(Animation scripts)
**********

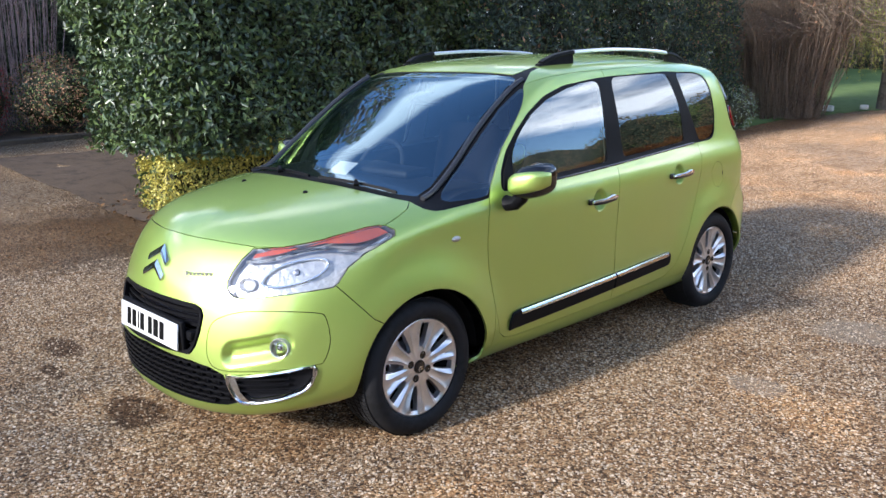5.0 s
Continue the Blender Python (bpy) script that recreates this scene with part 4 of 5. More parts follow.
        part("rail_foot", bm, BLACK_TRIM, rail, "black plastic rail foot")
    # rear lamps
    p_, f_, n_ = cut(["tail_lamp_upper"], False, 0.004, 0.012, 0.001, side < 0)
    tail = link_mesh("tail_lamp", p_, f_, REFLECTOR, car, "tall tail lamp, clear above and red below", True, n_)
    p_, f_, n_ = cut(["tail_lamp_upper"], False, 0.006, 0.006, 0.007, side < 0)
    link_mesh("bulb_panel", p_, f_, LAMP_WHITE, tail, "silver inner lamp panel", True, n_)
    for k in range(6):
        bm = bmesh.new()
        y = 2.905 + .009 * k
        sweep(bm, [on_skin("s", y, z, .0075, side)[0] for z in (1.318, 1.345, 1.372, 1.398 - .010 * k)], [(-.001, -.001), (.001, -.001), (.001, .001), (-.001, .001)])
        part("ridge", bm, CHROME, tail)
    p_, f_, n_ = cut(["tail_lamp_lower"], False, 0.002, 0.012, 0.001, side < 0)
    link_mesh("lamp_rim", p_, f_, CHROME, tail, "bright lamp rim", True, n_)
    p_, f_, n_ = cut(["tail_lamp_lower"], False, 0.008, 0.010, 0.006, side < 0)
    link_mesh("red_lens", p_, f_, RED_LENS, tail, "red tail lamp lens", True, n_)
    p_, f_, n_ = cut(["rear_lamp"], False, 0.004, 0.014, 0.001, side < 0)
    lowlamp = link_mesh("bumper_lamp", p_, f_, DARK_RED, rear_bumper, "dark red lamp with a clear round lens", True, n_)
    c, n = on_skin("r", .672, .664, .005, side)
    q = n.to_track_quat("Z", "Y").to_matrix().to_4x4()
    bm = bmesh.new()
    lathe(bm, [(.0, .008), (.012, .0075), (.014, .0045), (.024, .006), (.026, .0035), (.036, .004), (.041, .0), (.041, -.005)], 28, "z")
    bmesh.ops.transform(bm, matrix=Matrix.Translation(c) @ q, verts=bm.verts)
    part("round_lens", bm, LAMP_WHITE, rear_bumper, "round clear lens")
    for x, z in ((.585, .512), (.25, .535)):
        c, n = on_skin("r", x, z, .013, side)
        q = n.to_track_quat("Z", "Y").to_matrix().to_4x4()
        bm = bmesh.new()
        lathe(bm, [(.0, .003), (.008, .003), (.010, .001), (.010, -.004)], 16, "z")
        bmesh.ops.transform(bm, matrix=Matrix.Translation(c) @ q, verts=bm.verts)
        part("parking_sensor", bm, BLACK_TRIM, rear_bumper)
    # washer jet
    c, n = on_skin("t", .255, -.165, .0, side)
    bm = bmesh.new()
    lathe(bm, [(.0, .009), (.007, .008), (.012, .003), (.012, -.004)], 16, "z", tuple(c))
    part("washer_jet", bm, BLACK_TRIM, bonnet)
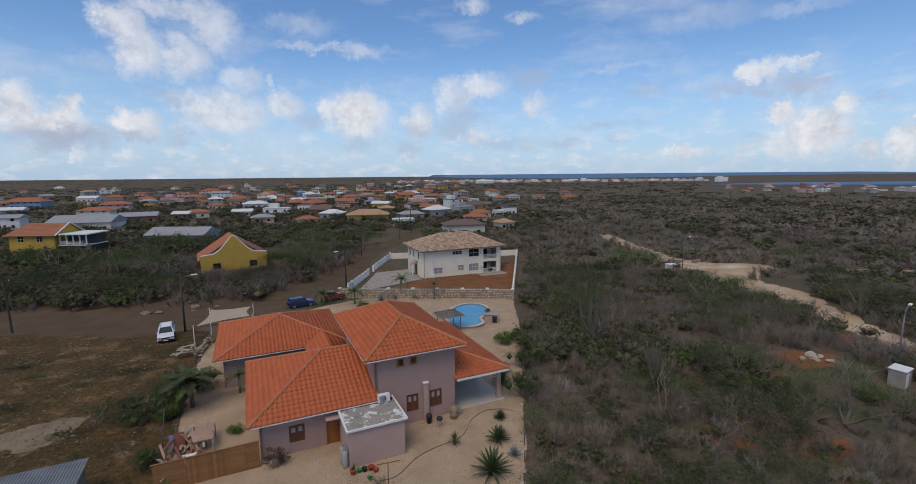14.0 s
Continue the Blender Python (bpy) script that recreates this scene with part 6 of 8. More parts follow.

**********

> Do this
Above are the records. Identify each line that contains the word "scene".

> Complete answer
Continue the Blender Python (bpy) script that recreates this scene with part 4 of 5. More parts follow.
Continue the Blender Python (bpy) script that recreates this scene with part 6 of 8. More parts follow.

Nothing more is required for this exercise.